- **PROBLEM TO SOLVE**
Reproduce every line of the listing as written, apart from the pictures.

--- SUPPLIED INFORMATION ---

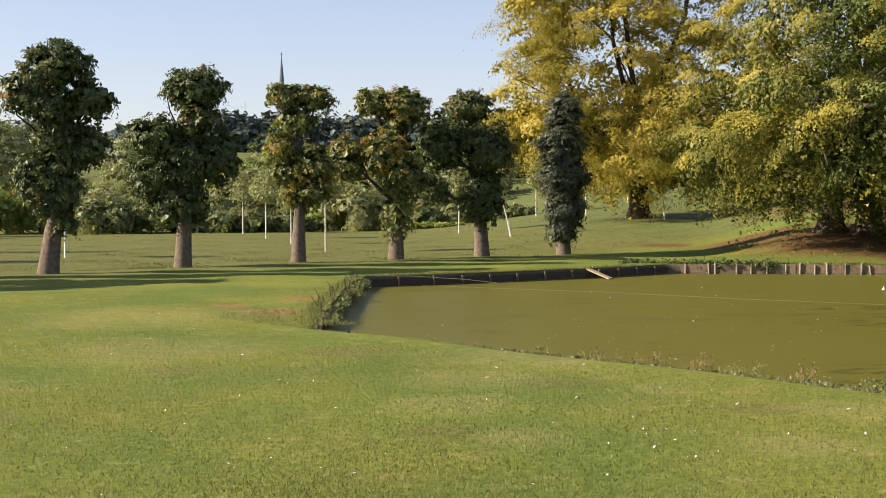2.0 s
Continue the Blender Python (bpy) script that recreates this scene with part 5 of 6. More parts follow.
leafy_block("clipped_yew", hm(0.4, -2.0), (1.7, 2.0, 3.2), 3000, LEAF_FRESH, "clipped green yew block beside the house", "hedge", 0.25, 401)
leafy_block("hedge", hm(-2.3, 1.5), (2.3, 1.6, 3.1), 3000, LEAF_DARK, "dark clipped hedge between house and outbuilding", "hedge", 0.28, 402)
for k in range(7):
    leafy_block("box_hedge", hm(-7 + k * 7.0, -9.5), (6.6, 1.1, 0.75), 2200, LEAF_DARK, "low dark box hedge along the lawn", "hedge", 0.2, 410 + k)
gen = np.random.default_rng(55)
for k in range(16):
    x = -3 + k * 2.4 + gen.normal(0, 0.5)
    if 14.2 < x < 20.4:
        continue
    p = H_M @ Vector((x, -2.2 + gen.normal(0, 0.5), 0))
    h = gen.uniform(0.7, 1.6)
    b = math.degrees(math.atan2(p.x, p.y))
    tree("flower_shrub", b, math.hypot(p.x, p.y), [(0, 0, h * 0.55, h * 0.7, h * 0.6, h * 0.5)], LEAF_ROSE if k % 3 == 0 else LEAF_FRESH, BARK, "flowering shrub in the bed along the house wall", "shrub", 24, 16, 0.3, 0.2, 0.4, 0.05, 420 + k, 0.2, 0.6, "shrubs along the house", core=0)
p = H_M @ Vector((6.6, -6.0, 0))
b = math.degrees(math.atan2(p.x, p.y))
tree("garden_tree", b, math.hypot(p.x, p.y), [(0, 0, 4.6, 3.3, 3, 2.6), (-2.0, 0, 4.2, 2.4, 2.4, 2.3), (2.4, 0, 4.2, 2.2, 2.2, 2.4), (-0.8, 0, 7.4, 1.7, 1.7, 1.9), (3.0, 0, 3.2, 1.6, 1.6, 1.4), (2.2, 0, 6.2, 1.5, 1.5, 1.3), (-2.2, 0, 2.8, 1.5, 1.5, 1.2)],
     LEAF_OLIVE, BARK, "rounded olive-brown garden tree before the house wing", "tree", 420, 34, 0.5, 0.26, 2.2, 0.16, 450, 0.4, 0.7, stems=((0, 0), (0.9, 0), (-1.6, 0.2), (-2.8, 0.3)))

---

- **CORRECT RESPONSE**
2.0 s
Continue the Blender Python (bpy) script that recreates this scene with part 5 of 6. More parts follow.
leafy_block("clipped_yew", hm(0.4, -2.0), (1.7, 2.0, 3.2), 3000, LEAF_FRESH, "clipped green yew block beside the house", "hedge", 0.25, 401)
leafy_block("hedge", hm(-2.3, 1.5), (2.3, 1.6, 3.1), 3000, LEAF_DARK, "dark clipped hedge between house and outbuilding", "hedge", 0.28, 402)
for k in range(7):
    leafy_block("box_hedge", hm(-7 + k * 7.0, -9.5), (6.6, 1.1, 0.75), 2200, LEAF_DARK, "low dark box hedge along the lawn", "hedge", 0.2, 410 + k)
gen = np.random.default_rng(55)
for k in range(16):
    x = -3 + k * 2.4 + gen.normal(0, 0.5)
    if 14.2 < x < 20.4:
        continue
    p = H_M @ Vector((x, -2.2 + gen.normal(0, 0.5), 0))
    h = gen.uniform(0.7, 1.6)
    b = math.degrees(math.atan2(p.x, p.y))
    tree("flower_shrub", b, math.hypot(p.x, p.y), [(0, 0, h * 0.55, h * 0.7, h * 0.6, h * 0.5)], LEAF_ROSE if k % 3 == 0 else LEAF_FRESH, BARK, "flowering shrub in the bed along the house wall", "shrub", 24, 16, 0.3, 0.2, 0.4, 0.05, 420 + k, 0.2, 0.6, "shrubs along the house", core=0)
p = H_M @ Vector((6.6, -6.0, 0))
b = math.degrees(math.atan2(p.x, p.y))
tree("garden_tree", b, math.hypot(p.x, p.y), [(0, 0, 4.6, 3.3, 3, 2.6), (-2.0, 0, 4.2, 2.4, 2.4, 2.3), (2.4, 0, 4.2, 2.2, 2.2, 2.4), (-0.8, 0, 7.4, 1.7, 1.7, 1.9), (3.0, 0, 3.2, 1.6, 1.6, 1.4), (2.2, 0, 6.2, 1.5, 1.5, 1.3), (-2.2, 0, 2.8, 1.5, 1.5, 1.2)],
     LEAF_OLIVE, BARK, "rounded olive-brown garden tree before the house wing", "tree", 420, 34, 0.5, 0.26, 2.2, 0.16, 450, 0.4, 0.7, stems=((0, 0), (0.9, 0), (-1.6, 0.2), (-2.8, 0.3)))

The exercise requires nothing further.